* [Data provided]:
....

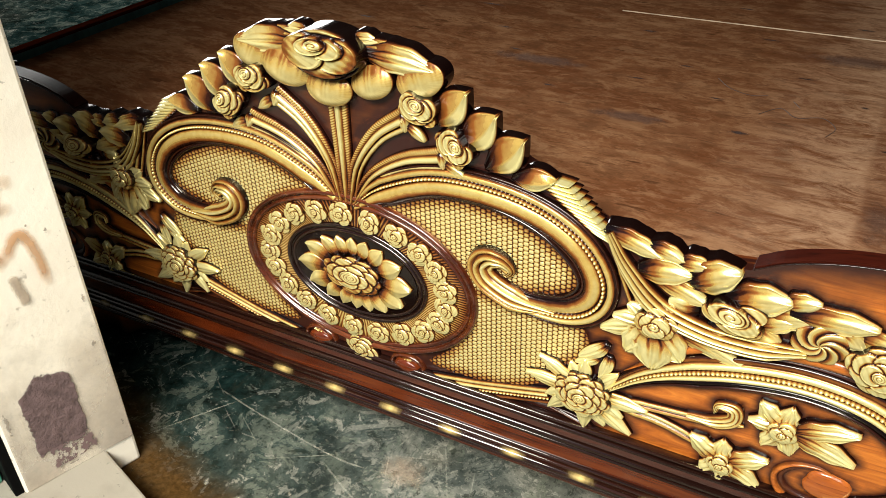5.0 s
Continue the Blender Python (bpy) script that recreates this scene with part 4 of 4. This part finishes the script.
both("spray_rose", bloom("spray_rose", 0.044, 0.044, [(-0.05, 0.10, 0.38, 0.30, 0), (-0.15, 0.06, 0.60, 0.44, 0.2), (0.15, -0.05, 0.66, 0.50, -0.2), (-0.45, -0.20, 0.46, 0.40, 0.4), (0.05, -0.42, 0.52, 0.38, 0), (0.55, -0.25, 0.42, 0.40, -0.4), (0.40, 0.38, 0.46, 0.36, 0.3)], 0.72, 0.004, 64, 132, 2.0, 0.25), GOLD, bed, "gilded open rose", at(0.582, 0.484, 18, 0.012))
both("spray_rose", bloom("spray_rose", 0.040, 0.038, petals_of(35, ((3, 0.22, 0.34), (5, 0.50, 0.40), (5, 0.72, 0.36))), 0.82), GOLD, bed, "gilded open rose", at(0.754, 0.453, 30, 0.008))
both("spray_stem", sweep("spray_stem", [(0.414, 0.556), (0.440, 0.510), (0.484, 0.462), (0.545, 0.440), (0.615, 0.438), (0.672, 0.452)], taper(0.034, 0.35, 0.15, 0.3), lambda s: 0.040,
     ribs((-0.72, 0.20, 0.8, 0.90, 0), (-0.25, 0.20, 1.0, 0.98, 0), (0.22, 0.20, 0.9, 0.90, 0), (0.70, 0.20, 0.75, 0.82, 0)), 140, 31), GOLD, bed)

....

* [Written problem]:
Pictures excluded, quote all the data above exactly.

* [Response]:
5.0 s
Continue the Blender Python (bpy) script that recreates this scene with part 4 of 4. This part finishes the script.
both("spray_rose", bloom("spray_rose", 0.044, 0.044, [(-0.05, 0.10, 0.38, 0.30, 0), (-0.15, 0.06, 0.60, 0.44, 0.2), (0.15, -0.05, 0.66, 0.50, -0.2), (-0.45, -0.20, 0.46, 0.40, 0.4), (0.05, -0.42, 0.52, 0.38, 0), (0.55, -0.25, 0.42, 0.40, -0.4), (0.40, 0.38, 0.46, 0.36, 0.3)], 0.72, 0.004, 64, 132, 2.0, 0.25), GOLD, bed, "gilded open rose", at(0.582, 0.484, 18, 0.012))
both("spray_rose", bloom("spray_rose", 0.040, 0.038, petals_of(35, ((3, 0.22, 0.34), (5, 0.50, 0.40), (5, 0.72, 0.36))), 0.82), GOLD, bed, "gilded open rose", at(0.754, 0.453, 30, 0.008))
both("spray_stem", sweep("spray_stem", [(0.414, 0.556), (0.440, 0.510), (0.484, 0.462), (0.545, 0.440), (0.615, 0.438), (0.672, 0.452)], taper(0.034, 0.35, 0.15, 0.3), lambda s: 0.040,
     ribs((-0.72, 0.20, 0.8, 0.90, 0), (-0.25, 0.20, 1.0, 0.98, 0), (0.22, 0.20, 0.9, 0.90, 0), (0.70, 0.20, 0.75, 0.82, 0)), 140, 31), GOLD, bed)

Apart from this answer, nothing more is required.